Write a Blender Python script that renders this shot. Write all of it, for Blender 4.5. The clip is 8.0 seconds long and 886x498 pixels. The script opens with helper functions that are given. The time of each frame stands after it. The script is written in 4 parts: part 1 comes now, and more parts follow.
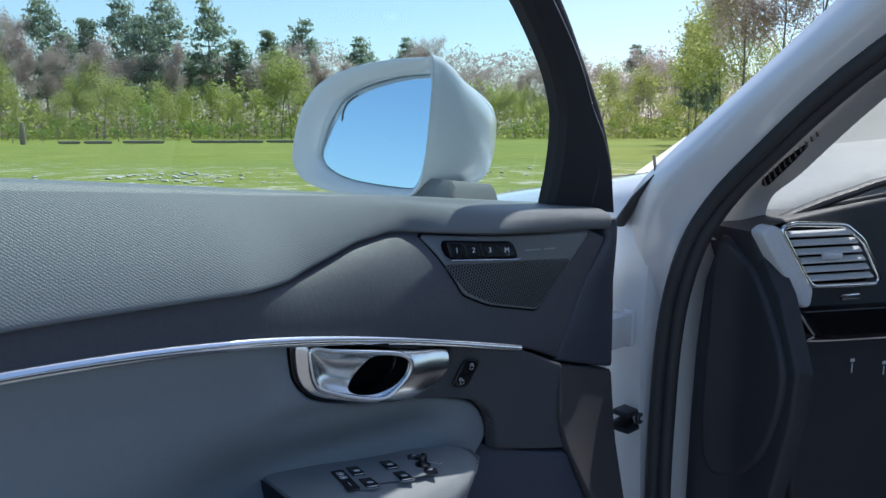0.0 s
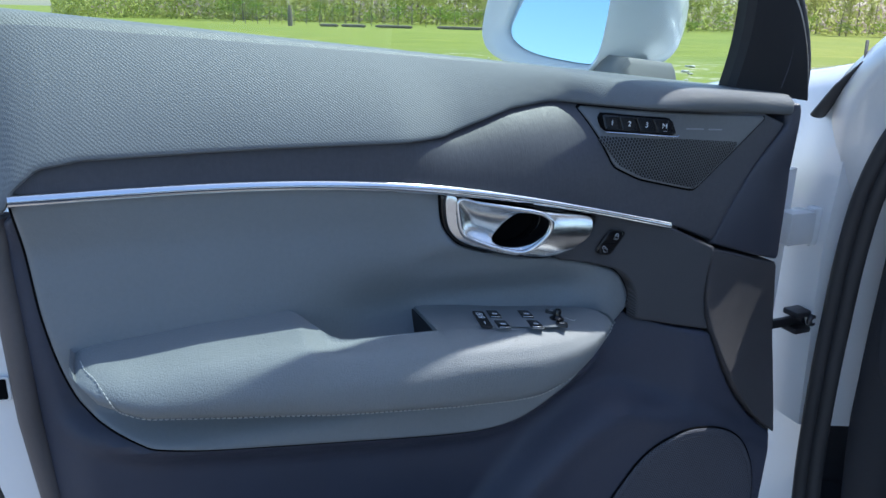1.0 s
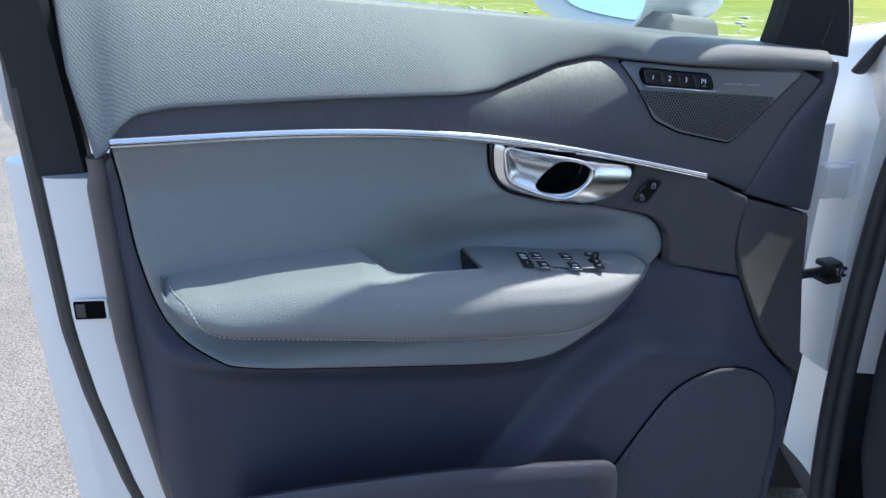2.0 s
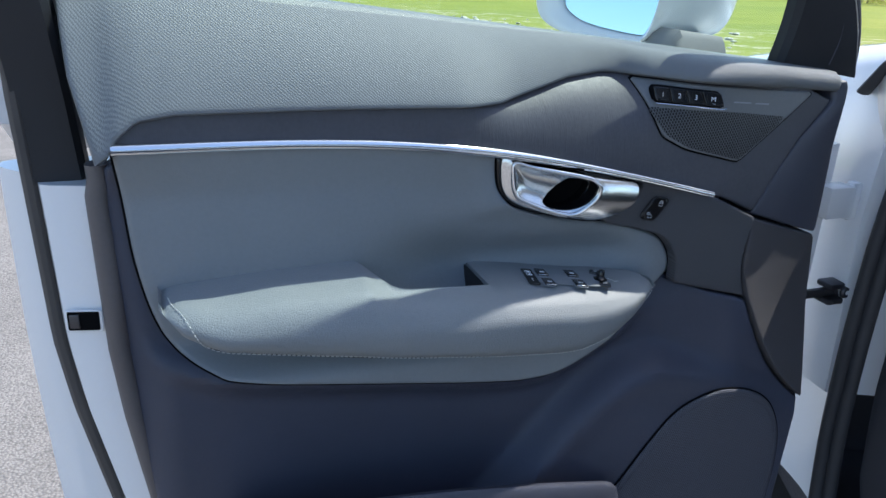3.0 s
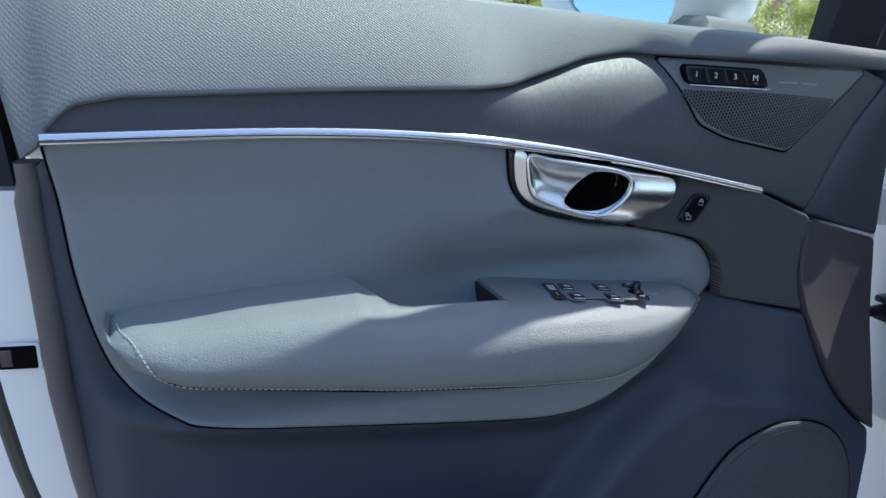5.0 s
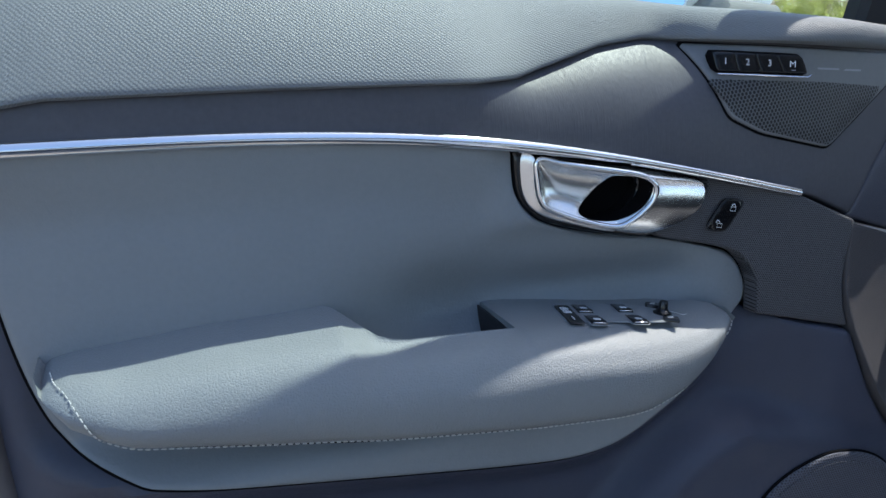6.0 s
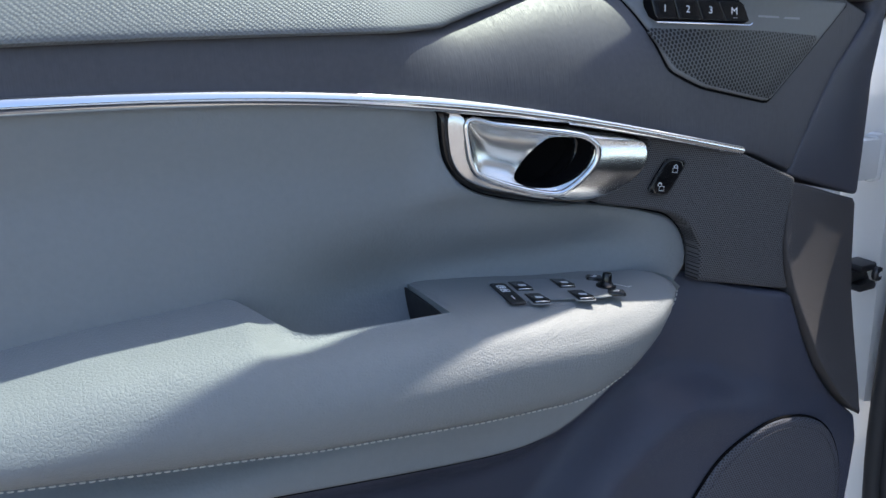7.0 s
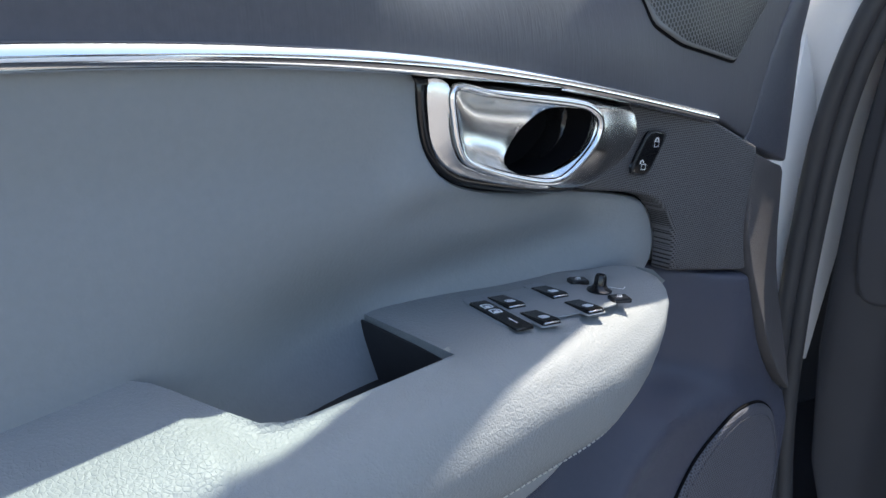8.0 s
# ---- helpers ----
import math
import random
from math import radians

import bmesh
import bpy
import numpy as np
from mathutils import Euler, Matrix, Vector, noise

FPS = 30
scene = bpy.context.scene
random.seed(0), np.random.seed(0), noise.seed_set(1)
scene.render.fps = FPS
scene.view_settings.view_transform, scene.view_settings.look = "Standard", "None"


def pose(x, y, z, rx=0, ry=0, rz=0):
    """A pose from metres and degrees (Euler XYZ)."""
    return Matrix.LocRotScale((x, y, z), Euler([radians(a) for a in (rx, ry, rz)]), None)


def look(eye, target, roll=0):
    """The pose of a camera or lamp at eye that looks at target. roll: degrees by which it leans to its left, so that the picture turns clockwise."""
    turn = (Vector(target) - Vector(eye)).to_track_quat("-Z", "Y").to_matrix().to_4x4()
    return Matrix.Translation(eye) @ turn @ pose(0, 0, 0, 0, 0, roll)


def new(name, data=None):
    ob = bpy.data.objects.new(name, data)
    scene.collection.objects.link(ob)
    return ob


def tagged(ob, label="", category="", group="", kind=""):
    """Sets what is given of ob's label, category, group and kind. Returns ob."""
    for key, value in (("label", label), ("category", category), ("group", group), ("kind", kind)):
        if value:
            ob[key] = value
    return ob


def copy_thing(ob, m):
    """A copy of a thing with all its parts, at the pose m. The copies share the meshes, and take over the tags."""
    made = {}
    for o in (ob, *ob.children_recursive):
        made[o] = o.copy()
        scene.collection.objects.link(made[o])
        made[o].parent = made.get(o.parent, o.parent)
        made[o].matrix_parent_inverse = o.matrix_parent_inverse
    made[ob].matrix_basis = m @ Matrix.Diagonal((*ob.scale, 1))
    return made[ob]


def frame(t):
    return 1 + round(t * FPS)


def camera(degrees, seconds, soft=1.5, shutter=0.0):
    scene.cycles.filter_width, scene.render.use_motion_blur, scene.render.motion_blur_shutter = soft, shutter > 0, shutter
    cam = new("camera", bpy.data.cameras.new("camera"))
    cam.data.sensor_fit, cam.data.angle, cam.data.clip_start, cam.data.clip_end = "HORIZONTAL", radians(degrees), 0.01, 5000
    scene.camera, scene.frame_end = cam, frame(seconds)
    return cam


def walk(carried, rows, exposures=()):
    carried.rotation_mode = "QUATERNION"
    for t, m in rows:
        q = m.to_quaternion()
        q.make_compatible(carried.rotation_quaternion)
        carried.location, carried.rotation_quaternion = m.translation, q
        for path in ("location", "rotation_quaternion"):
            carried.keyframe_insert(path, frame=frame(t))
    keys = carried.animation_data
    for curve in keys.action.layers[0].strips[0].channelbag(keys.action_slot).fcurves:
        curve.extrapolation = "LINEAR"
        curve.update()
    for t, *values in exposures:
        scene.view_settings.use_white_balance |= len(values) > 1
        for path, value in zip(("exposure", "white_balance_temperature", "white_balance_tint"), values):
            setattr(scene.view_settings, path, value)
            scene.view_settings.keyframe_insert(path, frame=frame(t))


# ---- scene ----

- - -

◆ What you are asked to do
Your answer should be only the number of lines that hold the word "noise".

◆ Expected output
2